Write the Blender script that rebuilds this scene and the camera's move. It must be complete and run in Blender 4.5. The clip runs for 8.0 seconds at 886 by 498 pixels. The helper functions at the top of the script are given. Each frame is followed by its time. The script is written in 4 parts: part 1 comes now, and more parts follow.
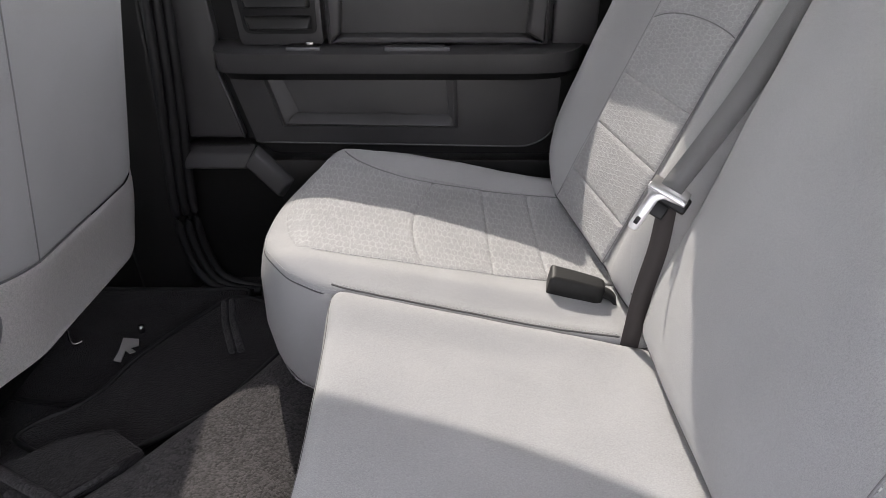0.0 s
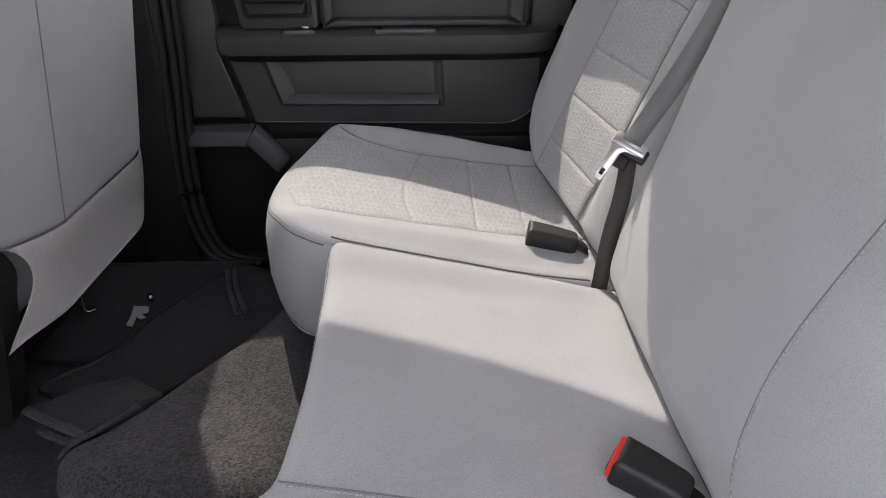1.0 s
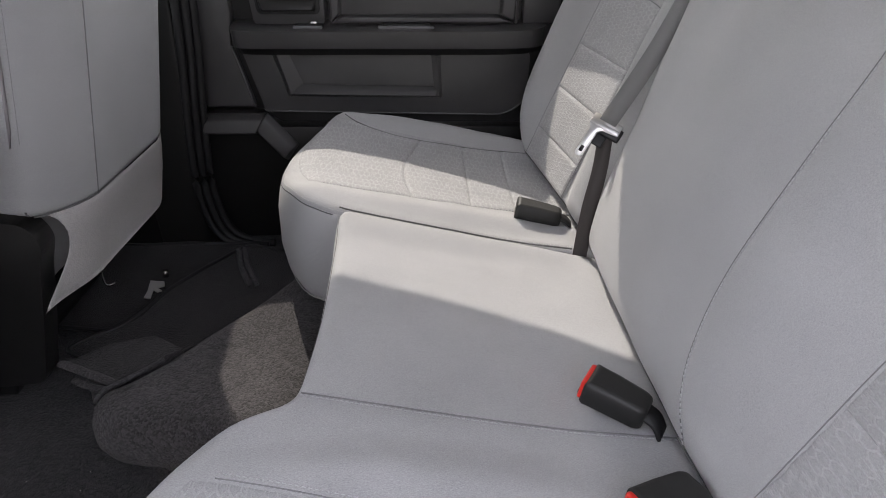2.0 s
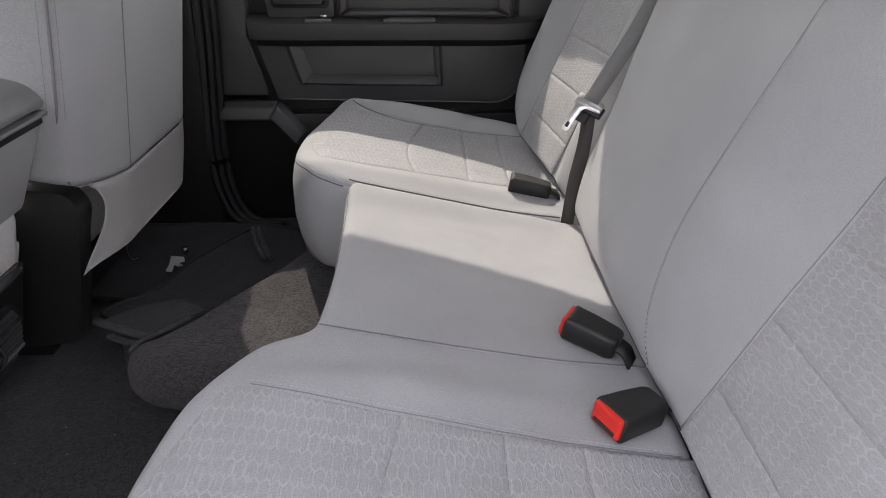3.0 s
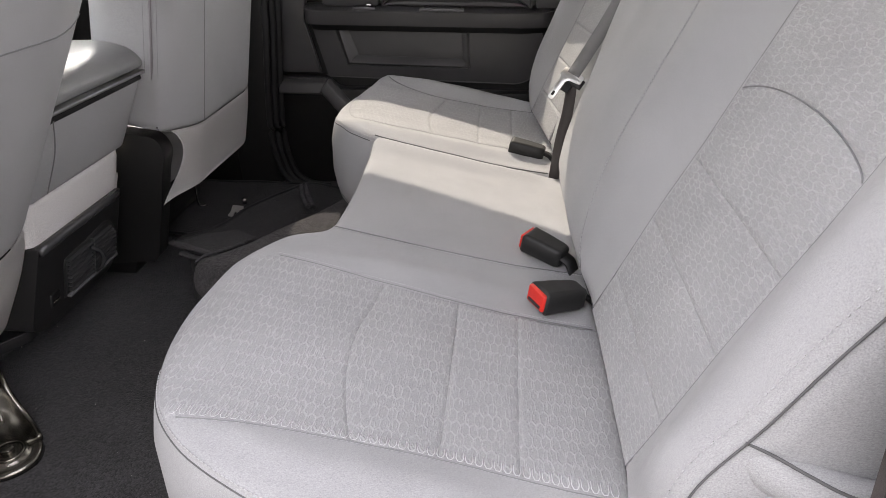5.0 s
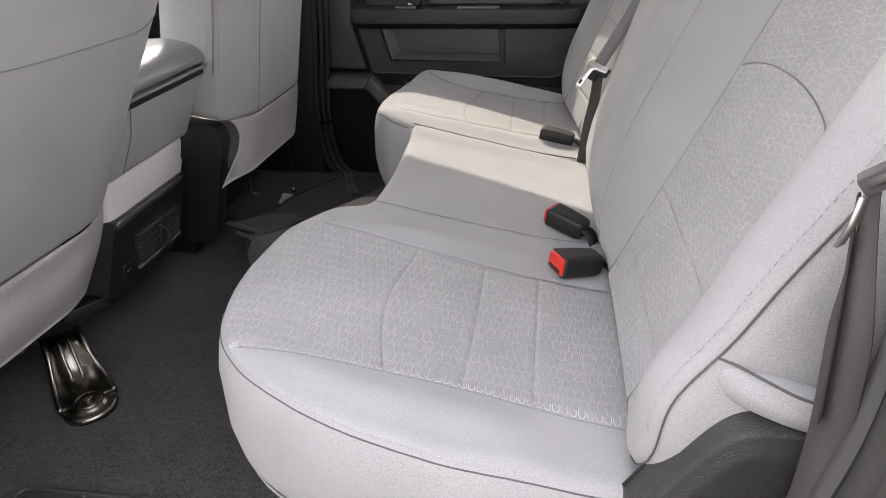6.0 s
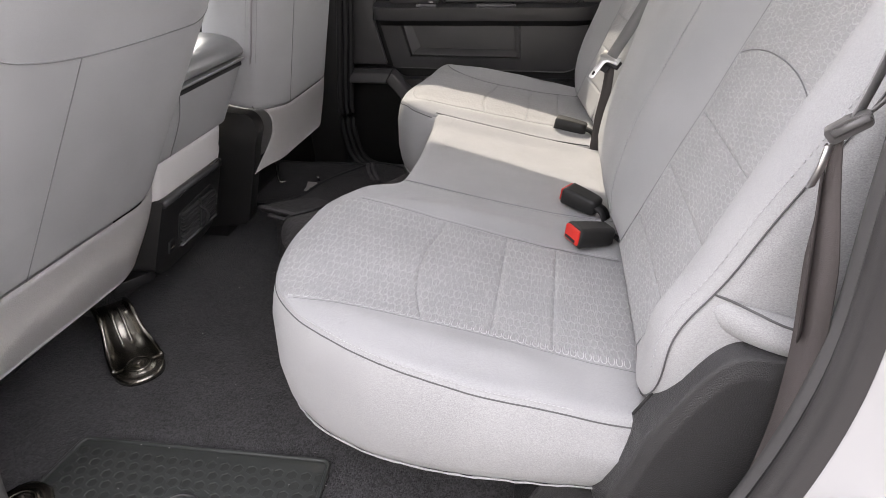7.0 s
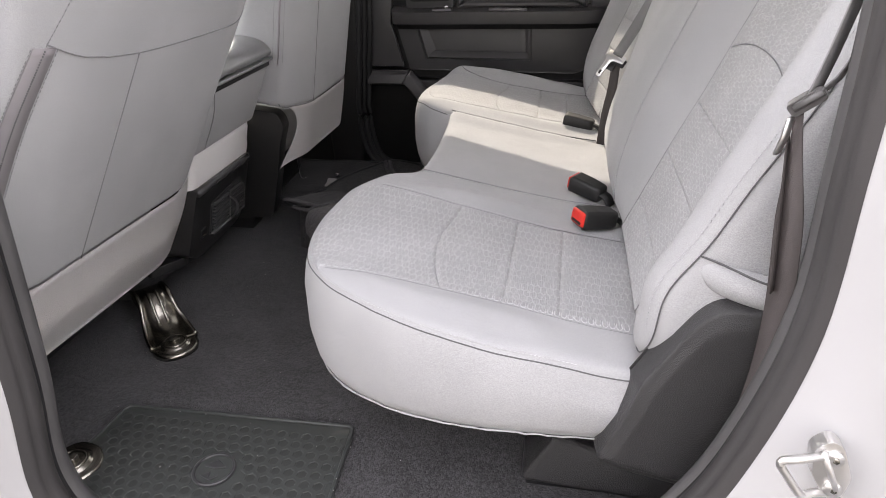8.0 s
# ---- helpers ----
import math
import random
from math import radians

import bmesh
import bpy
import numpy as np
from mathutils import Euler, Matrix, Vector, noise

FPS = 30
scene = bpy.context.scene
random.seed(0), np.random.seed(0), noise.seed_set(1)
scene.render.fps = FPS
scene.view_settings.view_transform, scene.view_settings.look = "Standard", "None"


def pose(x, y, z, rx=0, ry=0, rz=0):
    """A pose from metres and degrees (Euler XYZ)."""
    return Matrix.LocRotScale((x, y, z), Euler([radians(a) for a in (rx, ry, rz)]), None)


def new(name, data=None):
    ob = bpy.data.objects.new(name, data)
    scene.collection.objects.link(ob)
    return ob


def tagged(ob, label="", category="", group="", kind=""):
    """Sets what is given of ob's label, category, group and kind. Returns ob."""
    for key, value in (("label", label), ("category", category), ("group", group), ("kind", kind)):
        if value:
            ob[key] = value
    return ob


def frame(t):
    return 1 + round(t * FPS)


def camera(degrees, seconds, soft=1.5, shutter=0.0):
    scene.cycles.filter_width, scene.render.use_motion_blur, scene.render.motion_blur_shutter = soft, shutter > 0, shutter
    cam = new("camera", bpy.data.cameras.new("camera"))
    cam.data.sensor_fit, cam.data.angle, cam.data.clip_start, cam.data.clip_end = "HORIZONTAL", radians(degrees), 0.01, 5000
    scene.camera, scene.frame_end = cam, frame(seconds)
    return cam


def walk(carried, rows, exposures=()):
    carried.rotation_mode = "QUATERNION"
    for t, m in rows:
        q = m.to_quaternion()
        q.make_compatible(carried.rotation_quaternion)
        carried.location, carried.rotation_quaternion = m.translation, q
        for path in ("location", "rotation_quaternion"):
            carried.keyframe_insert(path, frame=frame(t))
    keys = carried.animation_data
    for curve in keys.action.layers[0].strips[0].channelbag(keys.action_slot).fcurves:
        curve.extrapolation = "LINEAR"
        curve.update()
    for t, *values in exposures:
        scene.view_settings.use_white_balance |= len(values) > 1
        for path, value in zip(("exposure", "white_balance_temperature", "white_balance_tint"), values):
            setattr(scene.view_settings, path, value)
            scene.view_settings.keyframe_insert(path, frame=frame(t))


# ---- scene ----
cam = camera(70.2, 8.0, soft=0.55)
METRES, EYE, TILT, LEAN, TURN = 1.0, 0.86, -30.0, 0.0, 0.0
ROWS = [
    (0.0, 0.0, 0.0, 0.0, 0.0, 0.0, -0.0),
    (0.5, 0.005, -0.0503, -0.0305, 0.01, -0.35, 0.41),
    (1.0, 0.0051, -0.0963, -0.0669, -0.72, -0.09, 0.83),
    (1.5, -0.0004, -0.151, -0.0959, -1.28, 0.21, 0.42),
    (3.0, 0.0022, -0.3116, -0.1892, -0.95, 0.62, 0.37),
    (3.5, 0.0147, -0.378, -0.2151, -1.04, 0.62, -0.37),
    (4.0, 0.0554, -0.4469, -0.2481, -0.63, 0.68, -1.17),
    (4.5, 0.0888, -0.5021, -0.2829, 1.43, 0.66, -2.06),
    (6.0, 0.1521, -0.6448, -0.3689, 8.14, 0.81, -3.11),
    (6.5, 0.1463, -0.6959, -0.395, 8.55, 0.8, -3.25),
    (7.0, 0.1381, -0.7485, -0.4235, 8.83, 0.91, -3.47),
    (7.5, 0.1379, -0.7953, -0.4483, 9.24, 1.18, -3.5),
    (8.0, 0.1475, -0.8401, -0.4729, 9.88, 1.47, -3.65),
]
walk(cam, [(t, pose(0, 0, EYE, TILT, LEAN, TURN) @ pose(METRES * x, METRES * y, METRES * z, 90 + pitch, roll, yaw)) for t, x, y, z, yaw, pitch, roll in ROWS],
     exposures=[(0.0, 3.40, 6950, 16), (1.5, 3.31, 6980, 16), (3.5, 3.21, 7180, 16), (4.5, 3.33, 7380, 16), (6.0, 3.43, 7430, 16), (8.0, 3.55, 7450, 16)])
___
Give again, word for word, the lines starting at the line that has "# ---- helpers" and ending at the line that has "carried.location, carried.rotation_quaternion = m.translation, q", with both of those lines included and nothing else.

# ---- helpers ----
import math
import random
from math import radians

import bmesh
import bpy
import numpy as np
from mathutils import Euler, Matrix, Vector, noise

FPS = 30
scene = bpy.context.scene
random.seed(0), np.random.seed(0), noise.seed_set(1)
scene.render.fps = FPS
scene.view_settings.view_transform, scene.view_settings.look = "Standard", "None"


def pose(x, y, z, rx=0, ry=0, rz=0):
    """A pose from metres and degrees (Euler XYZ)."""
    return Matrix.LocRotScale((x, y, z), Euler([radians(a) for a in (rx, ry, rz)]), None)


def new(name, data=None):
    ob = bpy.data.objects.new(name, data)
    scene.collection.objects.link(ob)
    return ob


def tagged(ob, label="", category="", group="", kind=""):
    """Sets what is given of ob's label, category, group and kind. Returns ob."""
    for key, value in (("label", label), ("category", category), ("group", group), ("kind", kind)):
        if value:
            ob[key] = value
    return ob


def frame(t):
    return 1 + round(t * FPS)


def camera(degrees, seconds, soft=1.5, shutter=0.0):
    scene.cycles.filter_width, scene.render.use_motion_blur, scene.render.motion_blur_shutter = soft, shutter > 0, shutter
    cam = new("camera", bpy.data.cameras.new("camera"))
    cam.data.sensor_fit, cam.data.angle, cam.data.clip_start, cam.data.clip_end = "HORIZONTAL", radians(degrees), 0.01, 5000
    scene.camera, scene.frame_end = cam, frame(seconds)
    return cam


def walk(carried, rows, exposures=()):
    carried.rotation_mode = "QUATERNION"
    for t, m in rows:
        q = m.to_quaternion()
        q.make_compatible(carried.rotation_quaternion)
        carried.location, carried.rotation_quaternion = m.translation, q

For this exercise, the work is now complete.